§ **What needs to be done**: Every line of the listing must be reproduced as it stands. Leave the images behind.

§ **Provided material**:
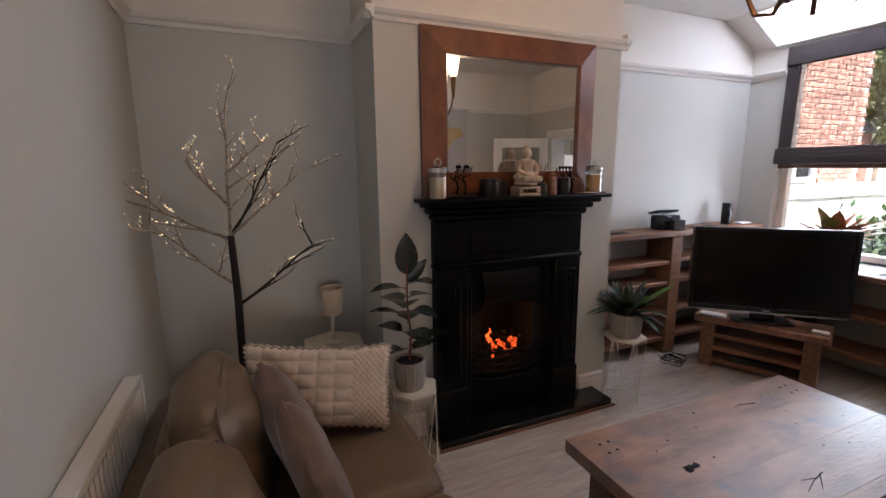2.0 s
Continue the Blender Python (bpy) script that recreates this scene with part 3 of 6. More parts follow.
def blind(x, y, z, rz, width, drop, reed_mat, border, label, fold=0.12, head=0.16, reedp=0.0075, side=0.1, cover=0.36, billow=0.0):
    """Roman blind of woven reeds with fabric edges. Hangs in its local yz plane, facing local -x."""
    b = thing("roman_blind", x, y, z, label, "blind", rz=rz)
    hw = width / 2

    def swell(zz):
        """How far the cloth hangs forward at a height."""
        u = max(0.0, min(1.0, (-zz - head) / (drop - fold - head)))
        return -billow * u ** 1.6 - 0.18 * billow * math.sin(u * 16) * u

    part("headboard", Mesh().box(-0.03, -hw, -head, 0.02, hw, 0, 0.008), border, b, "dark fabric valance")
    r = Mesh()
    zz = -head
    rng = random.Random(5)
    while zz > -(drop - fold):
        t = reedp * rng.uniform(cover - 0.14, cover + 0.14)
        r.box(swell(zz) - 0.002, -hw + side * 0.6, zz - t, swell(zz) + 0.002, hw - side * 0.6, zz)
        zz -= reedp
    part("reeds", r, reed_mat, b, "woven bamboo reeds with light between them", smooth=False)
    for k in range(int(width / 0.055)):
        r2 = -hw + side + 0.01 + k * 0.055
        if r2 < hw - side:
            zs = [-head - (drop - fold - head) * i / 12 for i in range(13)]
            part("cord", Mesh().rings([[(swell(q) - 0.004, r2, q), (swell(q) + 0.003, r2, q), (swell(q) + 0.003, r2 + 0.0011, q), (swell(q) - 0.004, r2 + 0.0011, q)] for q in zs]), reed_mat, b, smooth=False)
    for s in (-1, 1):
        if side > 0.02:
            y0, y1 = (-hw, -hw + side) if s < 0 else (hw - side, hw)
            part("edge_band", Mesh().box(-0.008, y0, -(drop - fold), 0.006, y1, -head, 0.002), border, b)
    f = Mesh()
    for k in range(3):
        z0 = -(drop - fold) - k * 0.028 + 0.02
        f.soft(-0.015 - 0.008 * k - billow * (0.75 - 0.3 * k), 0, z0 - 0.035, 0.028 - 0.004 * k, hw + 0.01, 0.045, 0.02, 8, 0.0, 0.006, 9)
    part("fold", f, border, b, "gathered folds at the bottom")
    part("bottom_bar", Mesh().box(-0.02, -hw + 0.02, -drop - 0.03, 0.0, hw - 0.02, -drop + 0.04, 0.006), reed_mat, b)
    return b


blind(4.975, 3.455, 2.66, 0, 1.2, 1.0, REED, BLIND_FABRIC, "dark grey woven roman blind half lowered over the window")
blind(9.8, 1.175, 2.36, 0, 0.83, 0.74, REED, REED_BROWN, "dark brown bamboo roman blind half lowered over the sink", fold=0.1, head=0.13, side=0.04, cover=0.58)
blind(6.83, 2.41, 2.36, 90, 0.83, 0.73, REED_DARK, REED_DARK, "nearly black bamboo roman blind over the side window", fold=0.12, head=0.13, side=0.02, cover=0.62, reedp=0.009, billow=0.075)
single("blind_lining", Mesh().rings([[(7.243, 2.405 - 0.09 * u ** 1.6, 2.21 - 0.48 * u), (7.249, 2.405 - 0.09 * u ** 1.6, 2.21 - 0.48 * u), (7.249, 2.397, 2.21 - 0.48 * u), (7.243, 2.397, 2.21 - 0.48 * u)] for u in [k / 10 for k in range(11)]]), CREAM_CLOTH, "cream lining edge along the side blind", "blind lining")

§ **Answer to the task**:
2.0 s
Continue the Blender Python (bpy) script that recreates this scene with part 3 of 6. More parts follow.
def blind(x, y, z, rz, width, drop, reed_mat, border, label, fold=0.12, head=0.16, reedp=0.0075, side=0.1, cover=0.36, billow=0.0):
    """Roman blind of woven reeds with fabric edges. Hangs in its local yz plane, facing local -x."""
    b = thing("roman_blind", x, y, z, label, "blind", rz=rz)
    hw = width / 2

    def swell(zz):
        """How far the cloth hangs forward at a height."""
        u = max(0.0, min(1.0, (-zz - head) / (drop - fold - head)))
        return -billow * u ** 1.6 - 0.18 * billow * math.sin(u * 16) * u

    part("headboard", Mesh().box(-0.03, -hw, -head, 0.02, hw, 0, 0.008), border, b, "dark fabric valance")
    r = Mesh()
    zz = -head
    rng = random.Random(5)
    while zz > -(drop - fold):
        t = reedp * rng.uniform(cover - 0.14, cover + 0.14)
        r.box(swell(zz) - 0.002, -hw + side * 0.6, zz - t, swell(zz) + 0.002, hw - side * 0.6, zz)
        zz -= reedp
    part("reeds", r, reed_mat, b, "woven bamboo reeds with light between them", smooth=False)
    for k in range(int(width / 0.055)):
        r2 = -hw + side + 0.01 + k * 0.055
        if r2 < hw - side:
            zs = [-head - (drop - fold - head) * i / 12 for i in range(13)]
            part("cord", Mesh().rings([[(swell(q) - 0.004, r2, q), (swell(q) + 0.003, r2, q), (swell(q) + 0.003, r2 + 0.0011, q), (swell(q) - 0.004, r2 + 0.0011, q)] for q in zs]), reed_mat, b, smooth=False)
    for s in (-1, 1):
        if side > 0.02:
            y0, y1 = (-hw, -hw + side) if s < 0 else (hw - side, hw)
            part("edge_band", Mesh().box(-0.008, y0, -(drop - fold), 0.006, y1, -head, 0.002), border, b)
    f = Mesh()
    for k in range(3):
        z0 = -(drop - fold) - k * 0.028 + 0.02
        f.soft(-0.015 - 0.008 * k - billow * (0.75 - 0.3 * k), 0, z0 - 0.035, 0.028 - 0.004 * k, hw + 0.01, 0.045, 0.02, 8, 0.0, 0.006, 9)
    part("fold", f, border, b, "gathered folds at the bottom")
    part("bottom_bar", Mesh().box(-0.02, -hw + 0.02, -drop - 0.03, 0.0, hw - 0.02, -drop + 0.04, 0.006), reed_mat, b)
    return b


blind(4.975, 3.455, 2.66, 0, 1.2, 1.0, REED, BLIND_FABRIC, "dark grey woven roman blind half lowered over the window")
blind(9.8, 1.175, 2.36, 0, 0.83, 0.74, REED, REED_BROWN, "dark brown bamboo roman blind half lowered over the sink", fold=0.1, head=0.13, side=0.04, cover=0.58)
blind(6.83, 2.41, 2.36, 90, 0.83, 0.73, REED_DARK, REED_DARK, "nearly black bamboo roman blind over the side window", fold=0.12, head=0.13, side=0.02, cover=0.62, reedp=0.009, billow=0.075)
single("blind_lining", Mesh().rings([[(7.243, 2.405 - 0.09 * u ** 1.6, 2.21 - 0.48 * u), (7.249, 2.405 - 0.09 * u ** 1.6, 2.21 - 0.48 * u), (7.249, 2.397, 2.21 - 0.48 * u), (7.243, 2.397, 2.21 - 0.48 * u)] for u in [k / 10 for k in range(11)]]), CREAM_CLOTH, "cream lining edge along the side blind", "blind lining")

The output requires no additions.